Task objective: Write out the material again exactly, please, and omit the pictures.

Provided data:
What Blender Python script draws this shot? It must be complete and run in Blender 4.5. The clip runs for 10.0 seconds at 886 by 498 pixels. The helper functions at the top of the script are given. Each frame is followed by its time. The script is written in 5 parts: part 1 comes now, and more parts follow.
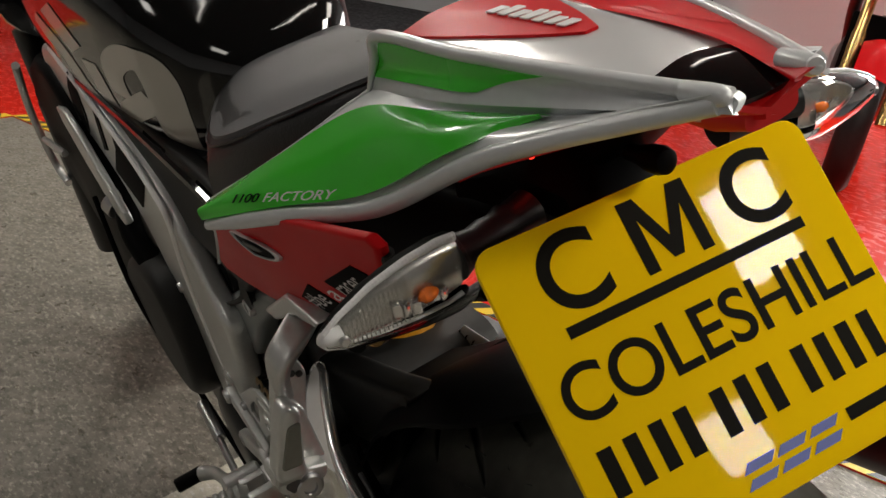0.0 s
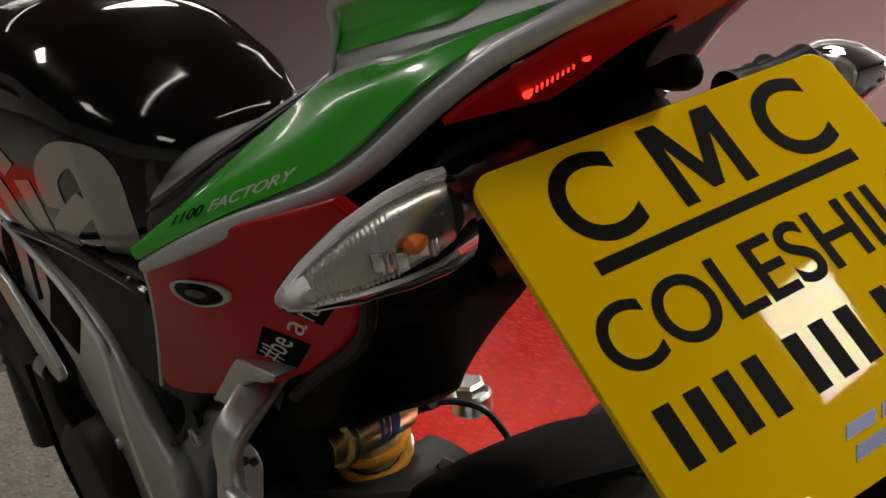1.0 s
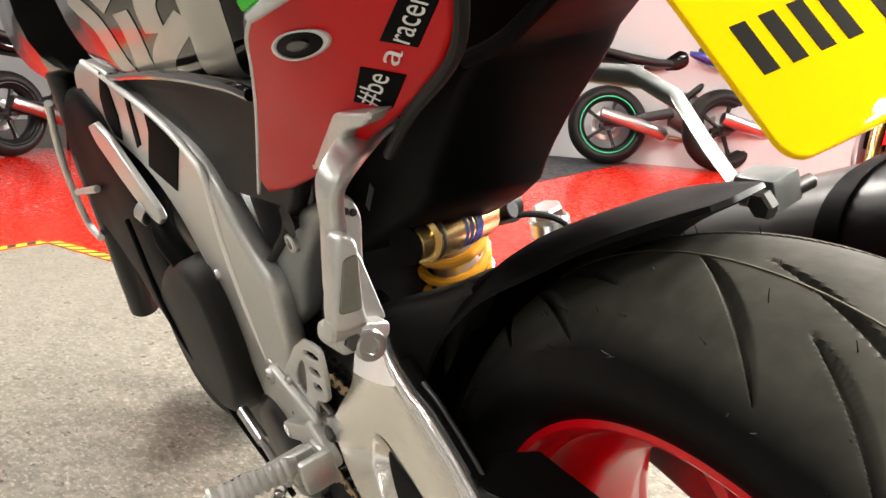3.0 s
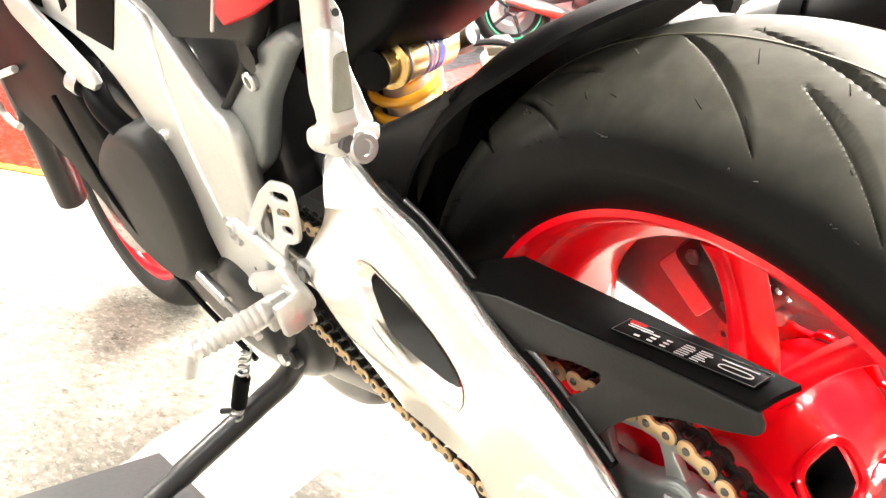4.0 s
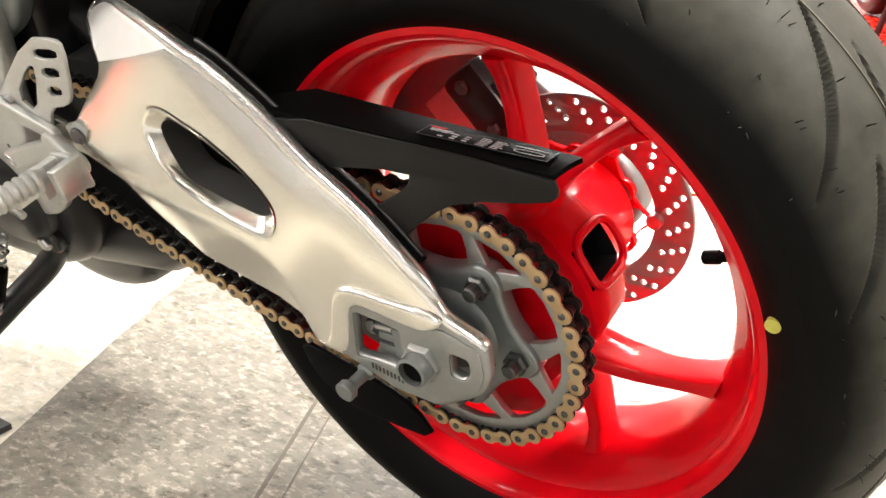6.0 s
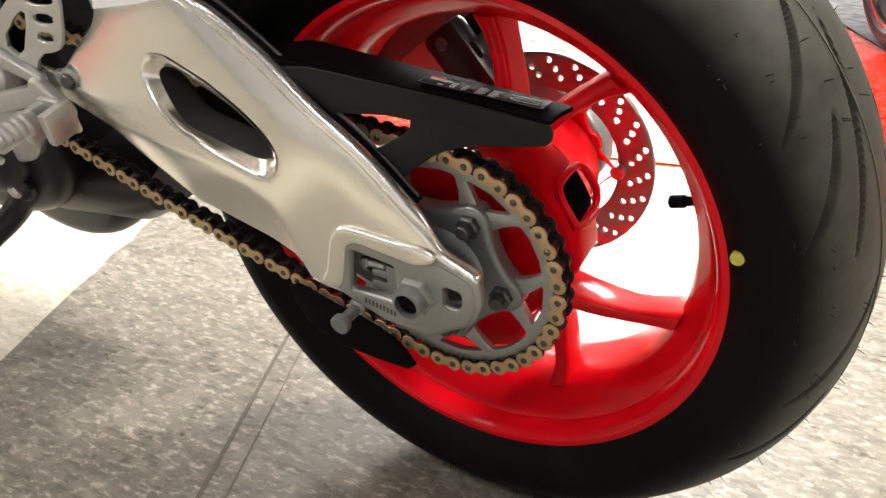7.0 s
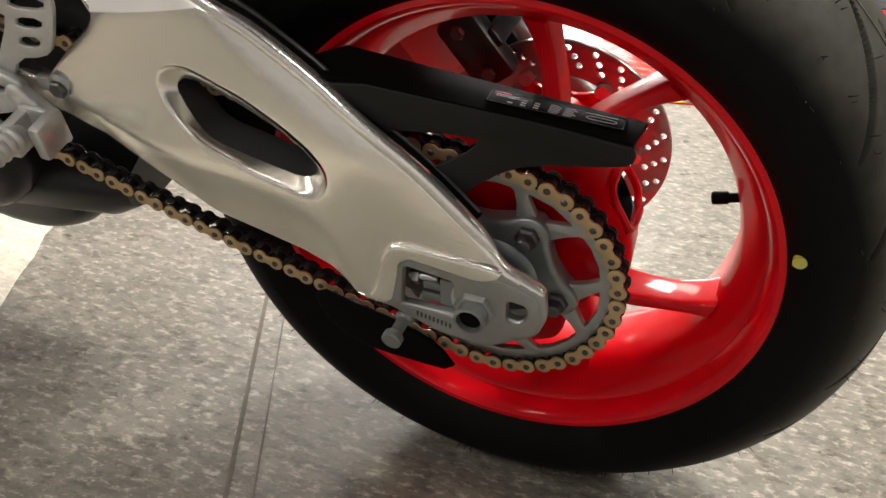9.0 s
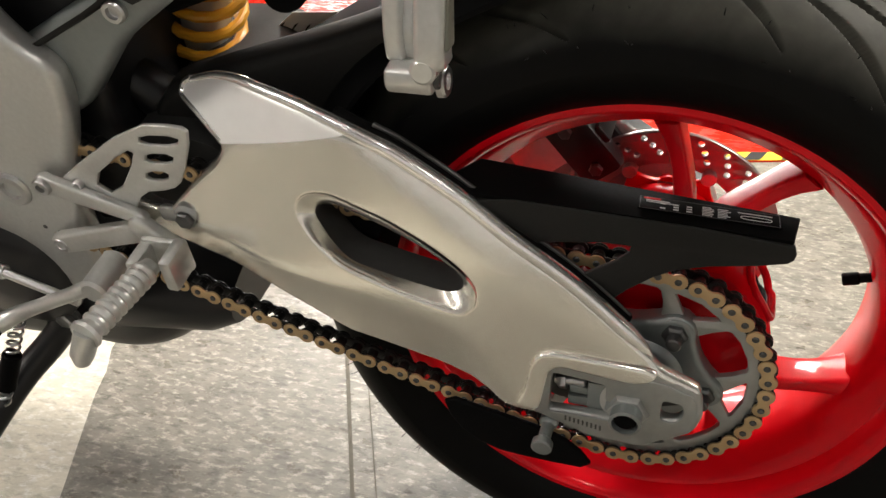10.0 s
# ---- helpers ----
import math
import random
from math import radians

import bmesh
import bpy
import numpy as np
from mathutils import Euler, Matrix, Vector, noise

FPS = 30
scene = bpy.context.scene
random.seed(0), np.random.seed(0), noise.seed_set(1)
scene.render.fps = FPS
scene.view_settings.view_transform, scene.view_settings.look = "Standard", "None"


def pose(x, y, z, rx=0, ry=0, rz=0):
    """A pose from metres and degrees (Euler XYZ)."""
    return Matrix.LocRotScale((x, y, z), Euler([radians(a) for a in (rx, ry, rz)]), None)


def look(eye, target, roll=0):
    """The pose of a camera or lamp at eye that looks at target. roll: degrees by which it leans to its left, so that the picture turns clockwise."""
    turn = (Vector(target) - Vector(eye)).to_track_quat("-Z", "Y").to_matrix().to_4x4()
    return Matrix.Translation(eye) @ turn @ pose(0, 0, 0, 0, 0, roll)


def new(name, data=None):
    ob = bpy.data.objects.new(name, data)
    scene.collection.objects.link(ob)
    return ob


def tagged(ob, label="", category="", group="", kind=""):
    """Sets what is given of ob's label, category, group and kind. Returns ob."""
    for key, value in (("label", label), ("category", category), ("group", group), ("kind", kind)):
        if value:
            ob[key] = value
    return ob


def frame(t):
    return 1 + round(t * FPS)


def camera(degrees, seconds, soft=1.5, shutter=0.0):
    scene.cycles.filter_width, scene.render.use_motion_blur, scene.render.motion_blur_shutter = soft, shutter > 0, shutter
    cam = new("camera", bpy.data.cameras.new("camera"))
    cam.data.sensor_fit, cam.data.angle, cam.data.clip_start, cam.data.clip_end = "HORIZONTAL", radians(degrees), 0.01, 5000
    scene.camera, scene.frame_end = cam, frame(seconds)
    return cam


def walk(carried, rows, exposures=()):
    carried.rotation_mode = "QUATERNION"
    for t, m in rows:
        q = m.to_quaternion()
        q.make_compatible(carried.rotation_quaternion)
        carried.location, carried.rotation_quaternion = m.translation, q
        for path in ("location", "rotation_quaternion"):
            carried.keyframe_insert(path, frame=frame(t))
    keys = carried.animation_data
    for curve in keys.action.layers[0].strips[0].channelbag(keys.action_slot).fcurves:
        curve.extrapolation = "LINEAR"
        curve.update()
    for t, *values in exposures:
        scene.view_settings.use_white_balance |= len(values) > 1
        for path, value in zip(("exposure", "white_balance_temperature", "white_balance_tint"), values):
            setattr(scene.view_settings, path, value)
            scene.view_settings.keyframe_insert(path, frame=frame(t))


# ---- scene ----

The answer:
What Blender Python script draws this shot? It must be complete and run in Blender 4.5. The clip runs for 10.0 seconds at 886 by 498 pixels. The helper functions at the top of the script are given. Each frame is followed by its time. The script is written in 5 parts: part 1 comes now, and more parts follow.
0.0 s
1.0 s
3.0 s
4.0 s
6.0 s
7.0 s
9.0 s
10.0 s
# ---- helpers ----
import math
import random
from math import radians

import bmesh
import bpy
import numpy as np
from mathutils import Euler, Matrix, Vector, noise

FPS = 30
scene = bpy.context.scene
random.seed(0), np.random.seed(0), noise.seed_set(1)
scene.render.fps = FPS
scene.view_settings.view_transform, scene.view_settings.look = "Standard", "None"


def pose(x, y, z, rx=0, ry=0, rz=0):
    """A pose from metres and degrees (Euler XYZ)."""
    return Matrix.LocRotScale((x, y, z), Euler([radians(a) for a in (rx, ry, rz)]), None)


def look(eye, target, roll=0):
    """The pose of a camera or lamp at eye that looks at target. roll: degrees by which it leans to its left, so that the picture turns clockwise."""
    turn = (Vector(target) - Vector(eye)).to_track_quat("-Z", "Y").to_matrix().to_4x4()
    return Matrix.Translation(eye) @ turn @ pose(0, 0, 0, 0, 0, roll)


def new(name, data=None):
    ob = bpy.data.objects.new(name, data)
    scene.collection.objects.link(ob)
    return ob


def tagged(ob, label="", category="", group="", kind=""):
    """Sets what is given of ob's label, category, group and kind. Returns ob."""
    for key, value in (("label", label), ("category", category), ("group", group), ("kind", kind)):
        if value:
            ob[key] = value
    return ob


def frame(t):
    return 1 + round(t * FPS)


def camera(degrees, seconds, soft=1.5, shutter=0.0):
    scene.cycles.filter_width, scene.render.use_motion_blur, scene.render.motion_blur_shutter = soft, shutter > 0, shutter
    cam = new("camera", bpy.data.cameras.new("camera"))
    cam.data.sensor_fit, cam.data.angle, cam.data.clip_start, cam.data.clip_end = "HORIZONTAL", radians(degrees), 0.01, 5000
    scene.camera, scene.frame_end = cam, frame(seconds)
    return cam


def walk(carried, rows, exposures=()):
    carried.rotation_mode = "QUATERNION"
    for t, m in rows:
        q = m.to_quaternion()
        q.make_compatible(carried.rotation_quaternion)
        carried.location, carried.rotation_quaternion = m.translation, q
        for path in ("location", "rotation_quaternion"):
            carried.keyframe_insert(path, frame=frame(t))
    keys = carried.animation_data
    for curve in keys.action.layers[0].strips[0].channelbag(keys.action_slot).fcurves:
        curve.extrapolation = "LINEAR"
        curve.update()
    for t, *values in exposures:
        scene.view_settings.use_white_balance |= len(values) > 1
        for path, value in zip(("exposure", "white_balance_temperature", "white_balance_tint"), values):
            setattr(scene.view_settings, path, value)
            scene.view_settings.keyframe_insert(path, frame=frame(t))


# ---- scene ----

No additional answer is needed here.